WHAT TO PRODUCE
Return all of the data exactly, with nothing left out but the pictures.

(Scene script records)
▼

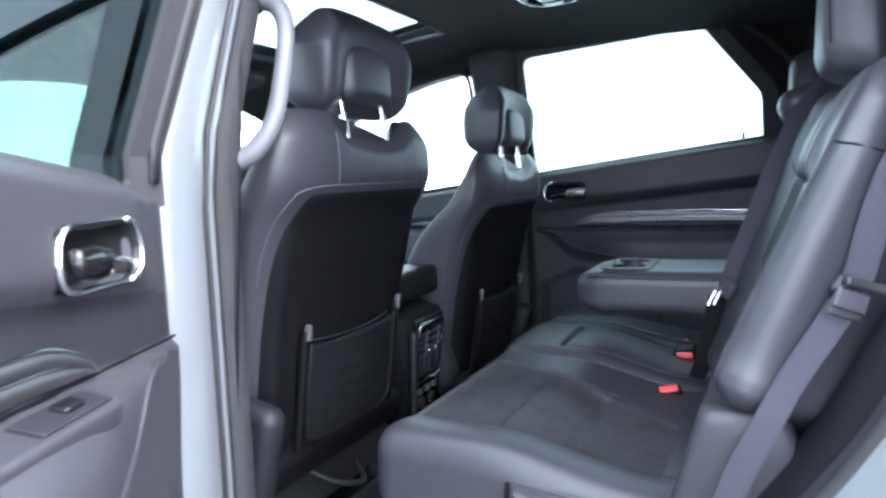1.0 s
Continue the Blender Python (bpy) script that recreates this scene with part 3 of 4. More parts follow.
        side_sheet("pane", side, window, [], 0.018, 0.004, SIDE_GLASS, "green-tinted glass pane", parent=door, cuts=(1.27,))
        wide = [(0.335 + (x - 0.335) * 1.10, 1.43 + (z - 1.43) * 1.14) for x, z in window]
        outer = [(max(-0.078, 0.335 + (x - 0.335) * 1.14), 1.43 + (z - 1.43) * 1.16) for x, z in fr]
        side_sheet("outer_frame", side, outer, [wide], 0.06, 0.04, GLOSS, "gloss black outer door frame", parent=door, cuts=(1.27,))
    door.matrix_world = m
    return door


def rear_edge(z):
    return float(np.interp(z, [0.58, 0.66, 0.80, 0.954, 1.10, 1.26, 1.40], [0.50, 0.60, 0.71, 0.82, 0.905, 0.93, 0.90]))


def inset_ring(ring, d):
    """A closed outline moved inwards by d."""
    n = len(ring)
    area = sum(ring[i - 1][0] * ring[i][1] - ring[i][0] * ring[i - 1][1] for i in range(n))
    turn = -1 if area < 0 else 1
    out = []
    for i, (x, z) in enumerate(ring):
        t = (Vector(ring[(i + 1) % n]) - Vector(ring[i - 1])).normalized()
        out.append((x - t.y * d * turn, z + t.x * d * turn))
    return out


def build_quarter_trim():
    """Moulded inner trim along the rear edge of the open doorway."""
    rings = []
    for z in np.linspace(0.64, 1.30, 20):
        x = float(np.interp(z, [0.60, 0.66, 0.80, 0.954, 1.10, 1.26, 1.40], [0.48, 0.56, 0.669, 0.778, 0.854, 0.90, 0.86]))
        w = 0.033 - 0.020 * float(ramp01(z, 1.05, 1.20))
        rings.append([(x + 0.03, -0.738, z), (x + 0.004, -0.740, z), (x - 0.012, -0.735, z), (x - w + 0.006, -0.706, z), (x - w, -0.698, z), (x - w, -0.690, z), (x - w + 0.016, -0.660, z), (x + 0.02, -0.640, z), (x + 0.03, -0.66, z)])
    tagged(loft("quarter_trim", rings, HARD, None, "grey-black moulded trim inside the doorway's rear edge"), kind="structure")


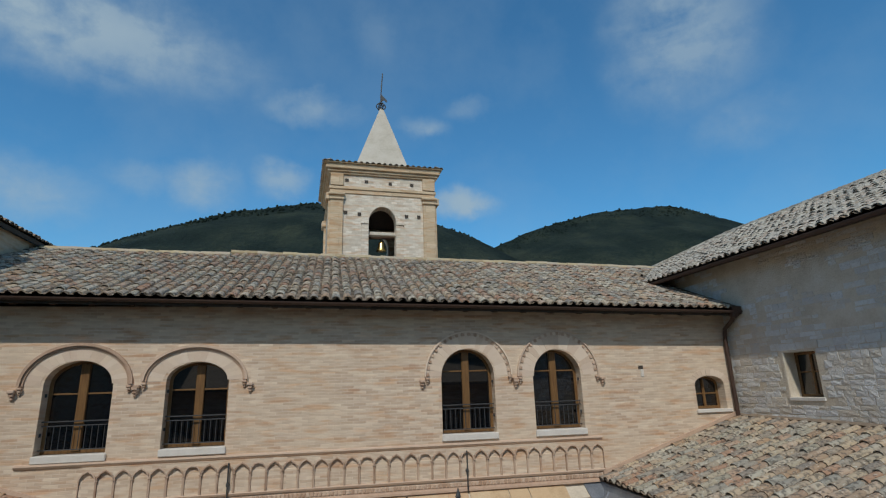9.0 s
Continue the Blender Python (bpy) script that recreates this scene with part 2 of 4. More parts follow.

▲

SOLUTION TO THIS PROBLEM
1.0 s
Continue the Blender Python (bpy) script that recreates this scene with part 3 of 4. More parts follow.
        side_sheet("pane", side, window, [], 0.018, 0.004, SIDE_GLASS, "green-tinted glass pane", parent=door, cuts=(1.27,))
        wide = [(0.335 + (x - 0.335) * 1.10, 1.43 + (z - 1.43) * 1.14) for x, z in window]
        outer = [(max(-0.078, 0.335 + (x - 0.335) * 1.14), 1.43 + (z - 1.43) * 1.16) for x, z in fr]
        side_sheet("outer_frame", side, outer, [wide], 0.06, 0.04, GLOSS, "gloss black outer door frame", parent=door, cuts=(1.27,))
    door.matrix_world = m
    return door


def rear_edge(z):
    return float(np.interp(z, [0.58, 0.66, 0.80, 0.954, 1.10, 1.26, 1.40], [0.50, 0.60, 0.71, 0.82, 0.905, 0.93, 0.90]))


def inset_ring(ring, d):
    """A closed outline moved inwards by d."""
    n = len(ring)
    area = sum(ring[i - 1][0] * ring[i][1] - ring[i][0] * ring[i - 1][1] for i in range(n))
    turn = -1 if area < 0 else 1
    out = []
    for i, (x, z) in enumerate(ring):
        t = (Vector(ring[(i + 1) % n]) - Vector(ring[i - 1])).normalized()
        out.append((x - t.y * d * turn, z + t.x * d * turn))
    return out


def build_quarter_trim():
    """Moulded inner trim along the rear edge of the open doorway."""
    rings = []
    for z in np.linspace(0.64, 1.30, 20):
        x = float(np.interp(z, [0.60, 0.66, 0.80, 0.954, 1.10, 1.26, 1.40], [0.48, 0.56, 0.669, 0.778, 0.854, 0.90, 0.86]))
        w = 0.033 - 0.020 * float(ramp01(z, 1.05, 1.20))
        rings.append([(x + 0.03, -0.738, z), (x + 0.004, -0.740, z), (x - 0.012, -0.735, z), (x - w + 0.006, -0.706, z), (x - w, -0.698, z), (x - w, -0.690, z), (x - w + 0.016, -0.660, z), (x + 0.02, -0.640, z), (x + 0.03, -0.66, z)])
    tagged(loft("quarter_trim", rings, HARD, None, "grey-black moulded trim inside the doorway's rear edge"), kind="structure")


9.0 s
Continue the Blender Python (bpy) script that recreates this scene with part 2 of 4. More parts follow.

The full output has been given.